**What you have to do**: Go through the material and write it all out exactly, minus the pictures.

**Data provided**:

■ ■ ■ ■ ■

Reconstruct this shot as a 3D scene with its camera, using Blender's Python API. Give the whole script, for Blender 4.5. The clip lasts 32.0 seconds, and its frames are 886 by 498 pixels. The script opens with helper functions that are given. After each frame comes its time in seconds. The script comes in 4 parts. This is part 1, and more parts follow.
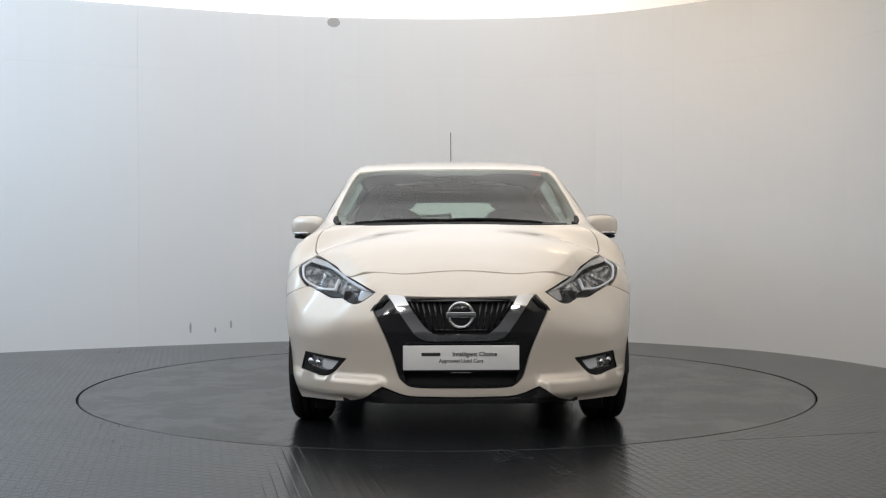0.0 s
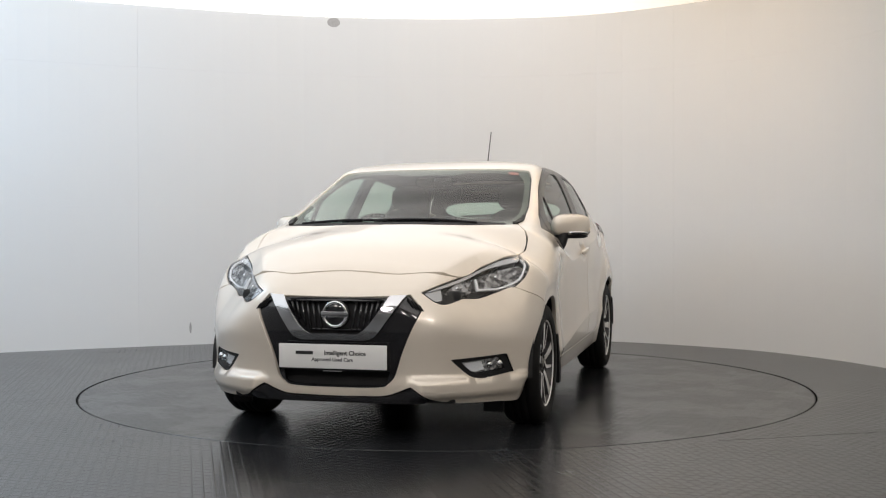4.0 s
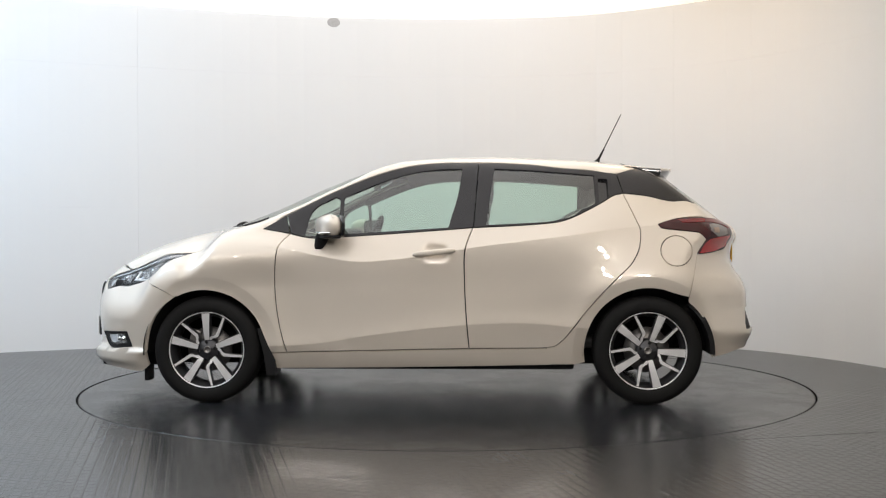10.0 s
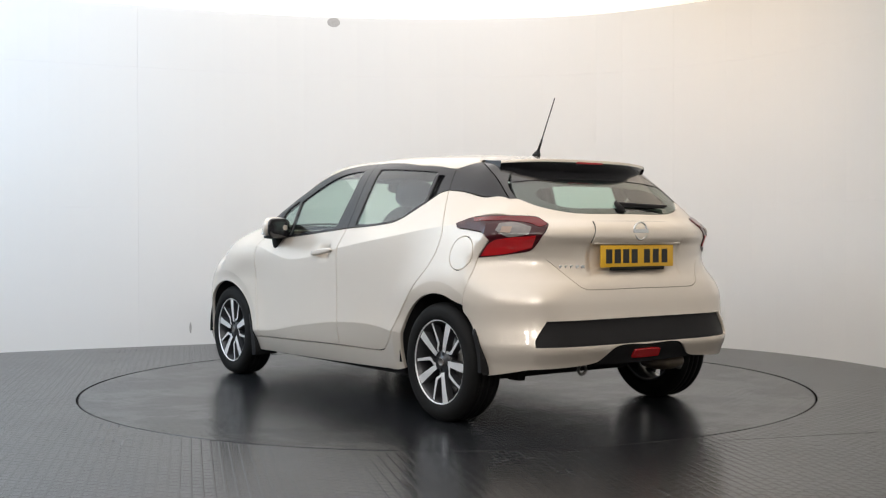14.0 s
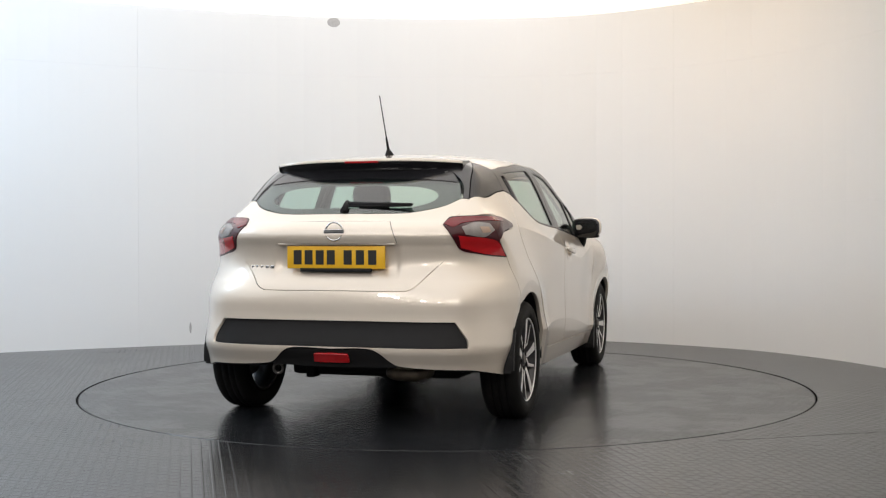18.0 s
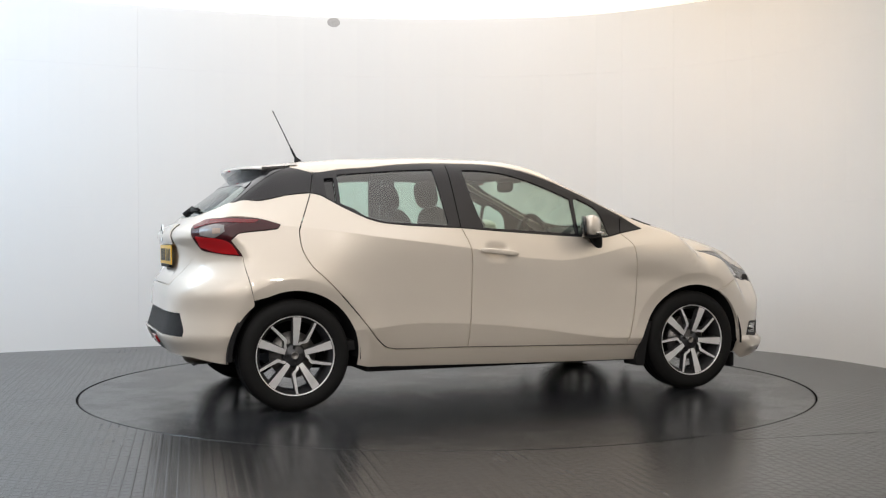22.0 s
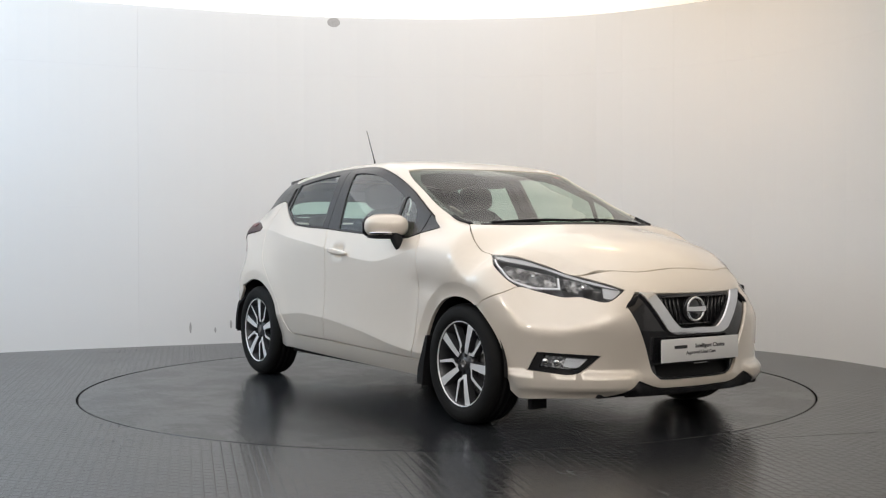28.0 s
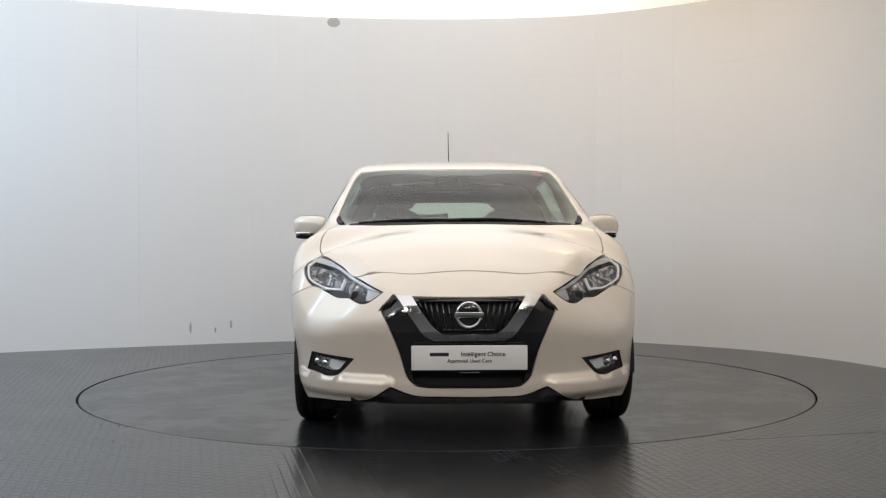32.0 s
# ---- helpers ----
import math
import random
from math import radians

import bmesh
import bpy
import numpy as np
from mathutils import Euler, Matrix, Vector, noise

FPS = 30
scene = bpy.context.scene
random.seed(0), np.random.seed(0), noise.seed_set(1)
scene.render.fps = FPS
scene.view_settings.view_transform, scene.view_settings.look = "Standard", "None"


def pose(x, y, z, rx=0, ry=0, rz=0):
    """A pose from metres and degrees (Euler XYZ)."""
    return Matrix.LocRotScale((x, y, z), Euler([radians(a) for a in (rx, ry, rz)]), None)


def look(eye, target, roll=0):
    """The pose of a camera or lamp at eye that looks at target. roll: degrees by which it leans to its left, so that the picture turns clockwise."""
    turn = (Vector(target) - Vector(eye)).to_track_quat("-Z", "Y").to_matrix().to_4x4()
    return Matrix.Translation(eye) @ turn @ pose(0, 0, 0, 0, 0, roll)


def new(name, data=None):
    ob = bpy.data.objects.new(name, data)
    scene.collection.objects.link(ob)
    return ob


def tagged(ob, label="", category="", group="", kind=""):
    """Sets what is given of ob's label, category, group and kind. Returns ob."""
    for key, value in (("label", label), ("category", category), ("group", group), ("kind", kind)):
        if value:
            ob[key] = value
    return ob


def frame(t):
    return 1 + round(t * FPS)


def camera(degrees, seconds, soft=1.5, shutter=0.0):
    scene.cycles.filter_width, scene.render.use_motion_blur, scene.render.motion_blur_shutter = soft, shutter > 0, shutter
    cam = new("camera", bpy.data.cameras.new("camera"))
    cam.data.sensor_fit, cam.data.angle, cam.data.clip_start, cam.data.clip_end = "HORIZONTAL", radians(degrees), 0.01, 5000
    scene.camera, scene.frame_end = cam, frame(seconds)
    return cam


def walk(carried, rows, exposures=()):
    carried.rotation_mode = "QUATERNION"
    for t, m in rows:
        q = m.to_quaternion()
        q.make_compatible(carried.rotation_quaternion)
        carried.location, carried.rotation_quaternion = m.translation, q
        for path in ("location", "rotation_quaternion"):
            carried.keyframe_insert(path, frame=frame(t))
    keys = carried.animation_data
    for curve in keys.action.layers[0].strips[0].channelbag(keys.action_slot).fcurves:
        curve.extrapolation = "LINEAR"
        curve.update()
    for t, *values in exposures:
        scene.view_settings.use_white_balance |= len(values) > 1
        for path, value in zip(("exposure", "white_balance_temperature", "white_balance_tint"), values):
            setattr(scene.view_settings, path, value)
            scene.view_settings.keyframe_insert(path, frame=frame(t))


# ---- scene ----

■ ■ ■ ■ ■

**The solution**:
Reconstruct this shot as a 3D scene with its camera, using Blender's Python API. Give the whole script, for Blender 4.5. The clip lasts 32.0 seconds, and its frames are 886 by 498 pixels. The script opens with helper functions that are given. After each frame comes its time in seconds. The script comes in 4 parts. This is part 1, and more parts follow.
0.0 s
4.0 s
10.0 s
14.0 s
18.0 s
22.0 s
28.0 s
32.0 s
# ---- helpers ----
import math
import random
from math import radians

import bmesh
import bpy
import numpy as np
from mathutils import Euler, Matrix, Vector, noise

FPS = 30
scene = bpy.context.scene
random.seed(0), np.random.seed(0), noise.seed_set(1)
scene.render.fps = FPS
scene.view_settings.view_transform, scene.view_settings.look = "Standard", "None"


def pose(x, y, z, rx=0, ry=0, rz=0):
    """A pose from metres and degrees (Euler XYZ)."""
    return Matrix.LocRotScale((x, y, z), Euler([radians(a) for a in (rx, ry, rz)]), None)


def look(eye, target, roll=0):
    """The pose of a camera or lamp at eye that looks at target. roll: degrees by which it leans to its left, so that the picture turns clockwise."""
    turn = (Vector(target) - Vector(eye)).to_track_quat("-Z", "Y").to_matrix().to_4x4()
    return Matrix.Translation(eye) @ turn @ pose(0, 0, 0, 0, 0, roll)


def new(name, data=None):
    ob = bpy.data.objects.new(name, data)
    scene.collection.objects.link(ob)
    return ob


def tagged(ob, label="", category="", group="", kind=""):
    """Sets what is given of ob's label, category, group and kind. Returns ob."""
    for key, value in (("label", label), ("category", category), ("group", group), ("kind", kind)):
        if value:
            ob[key] = value
    return ob


def frame(t):
    return 1 + round(t * FPS)


def camera(degrees, seconds, soft=1.5, shutter=0.0):
    scene.cycles.filter_width, scene.render.use_motion_blur, scene.render.motion_blur_shutter = soft, shutter > 0, shutter
    cam = new("camera", bpy.data.cameras.new("camera"))
    cam.data.sensor_fit, cam.data.angle, cam.data.clip_start, cam.data.clip_end = "HORIZONTAL", radians(degrees), 0.01, 5000
    scene.camera, scene.frame_end = cam, frame(seconds)
    return cam


def walk(carried, rows, exposures=()):
    carried.rotation_mode = "QUATERNION"
    for t, m in rows:
        q = m.to_quaternion()
        q.make_compatible(carried.rotation_quaternion)
        carried.location, carried.rotation_quaternion = m.translation, q
        for path in ("location", "rotation_quaternion"):
            carried.keyframe_insert(path, frame=frame(t))
    keys = carried.animation_data
    for curve in keys.action.layers[0].strips[0].channelbag(keys.action_slot).fcurves:
        curve.extrapolation = "LINEAR"
        curve.update()
    for t, *values in exposures:
        scene.view_settings.use_white_balance |= len(values) > 1
        for path, value in zip(("exposure", "white_balance_temperature", "white_balance_tint"), values):
            setattr(scene.view_settings, path, value)
            scene.view_settings.keyframe_insert(path, frame=frame(t))


# ---- scene ----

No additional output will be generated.